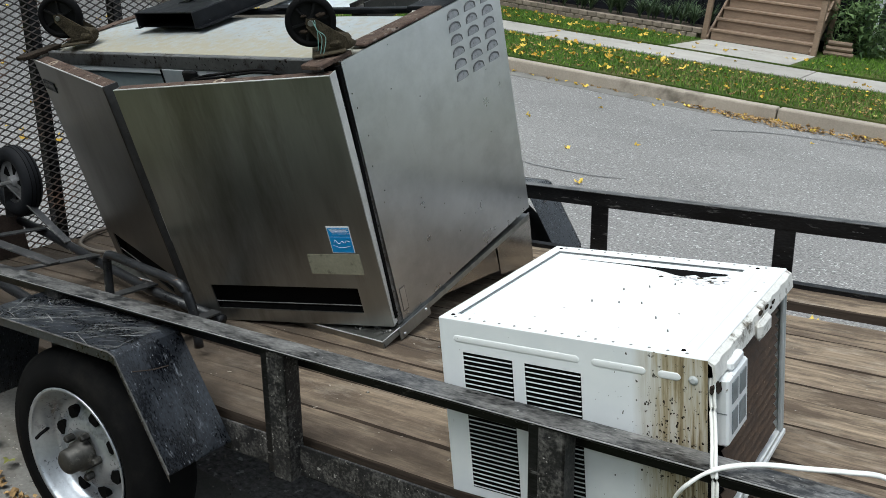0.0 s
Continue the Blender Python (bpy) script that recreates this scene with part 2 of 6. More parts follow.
def drip_enamel(name):
    """White enamel whose one end is yellowed, with brown drips and black specks of dirt."""
    ma = bpy.data.materials.new(name)
    ma.use_nodes = True
    nd, ln = ma.node_tree.nodes, ma.node_tree.links.new
    bs, co, xyz = nd["Principled BSDF"], nd.new("ShaderNodeTexCoord"), nd.new("ShaderNodeSeparateXYZ")
    ln(co.outputs["Object"], xyz.inputs[0])

    def tex(scale, stretch, detail=4.0):
        mp, n = nd.new("ShaderNodeMapping"), nd.new("ShaderNodeTexNoise")
        mp.inputs["Scale"].default_value = stretch
        n.inputs["Scale"].default_value, n.inputs["Detail"].default_value, n.inputs["Roughness"].default_value = scale, detail, 0.65
        ln(co.outputs["Object"], mp.inputs["Vector"])
        ln(mp.outputs[0], n.inputs["Vector"])
        return n.outputs["Fac"]

    def span(fac, a, b, to=(0.0, 1.0)):
        r = nd.new("ShaderNodeMapRange")
        r.inputs["From Min"].default_value, r.inputs["From Max"].default_value = a, b
        r.inputs["To Min"].default_value, r.inputs["To Max"].default_value = to
        ln(fac, r.inputs["Value"])
        return r.outputs[0]

    def maths(op, a, b):
        m = nd.new("ShaderNodeMath")
        m.operation = op
        ln(a, m.inputs[0])
        ln(b, m.inputs[1])
        return m.outputs[0]

    def mixed(fac, a, b):
        x = nd.new("ShaderNodeMix")
        x.data_type = "RGBA"
        ln(fac, x.inputs["Factor"])
        for s, v in ((6, a), (7, b)):
            if isinstance(v, tuple):
                x.inputs[s].default_value = (*v, 1)
            else:
                ln(v, x.inputs[s])
        return x.outputs[2]

    end = span(xyz.outputs[0], 0.375, 0.415)
    streak = tex(1.0, (75, 1, 5), 5)
    col = mixed(span(tex(9, (1, 1, 1)), 0.3, 0.7), (0.66, 0.69, 0.71), (0.74, 0.76, 0.77))
    col = mixed(maths("MULTIPLY", end, span(streak, 0.30, 0.55, (0.25, 1.0))), col, (0.36, 0.30, 0.185))
    col = mixed(maths("MULTIPLY", span(xyz.outputs[0], 0.385, 0.47), span(streak, 0.50, 0.62)), col, (0.12, 0.085, 0.042))
    blots = maths("ADD", tex(105, (1, 1, 0.8), 5), span(xyz.outputs[0], 0.30, 0.42, (-0.045, 0.055)))
    col = mixed(span(blots, 0.655, 0.68), col, (0.035, 0.028, 0.020))
    ln(col, bs.inputs["Base Color"])
    bs.inputs["Roughness"].default_value = 0.42
    return ma


WHITE_STAINED = drip_enamel("white_enamel_stained")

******

§ **Goal**: Take the material above from its first line through the line holding "return m.outputs[0]" and set it down exactly, without the pictures.

§ **Response for this exercise**:
0.0 s
Continue the Blender Python (bpy) script that recreates this scene with part 2 of 6. More parts follow.
def drip_enamel(name):
    """White enamel whose one end is yellowed, with brown drips and black specks of dirt."""
    ma = bpy.data.materials.new(name)
    ma.use_nodes = True
    nd, ln = ma.node_tree.nodes, ma.node_tree.links.new
    bs, co, xyz = nd["Principled BSDF"], nd.new("ShaderNodeTexCoord"), nd.new("ShaderNodeSeparateXYZ")
    ln(co.outputs["Object"], xyz.inputs[0])

    def tex(scale, stretch, detail=4.0):
        mp, n = nd.new("ShaderNodeMapping"), nd.new("ShaderNodeTexNoise")
        mp.inputs["Scale"].default_value = stretch
        n.inputs["Scale"].default_value, n.inputs["Detail"].default_value, n.inputs["Roughness"].default_value = scale, detail, 0.65
        ln(co.outputs["Object"], mp.inputs["Vector"])
        ln(mp.outputs[0], n.inputs["Vector"])
        return n.outputs["Fac"]

    def span(fac, a, b, to=(0.0, 1.0)):
        r = nd.new("ShaderNodeMapRange")
        r.inputs["From Min"].default_value, r.inputs["From Max"].default_value = a, b
        r.inputs["To Min"].default_value, r.inputs["To Max"].default_value = to
        ln(fac, r.inputs["Value"])
        return r.outputs[0]

    def maths(op, a, b):
        m = nd.new("ShaderNodeMath")
        m.operation = op
        ln(a, m.inputs[0])
        ln(b, m.inputs[1])
        return m.outputs[0]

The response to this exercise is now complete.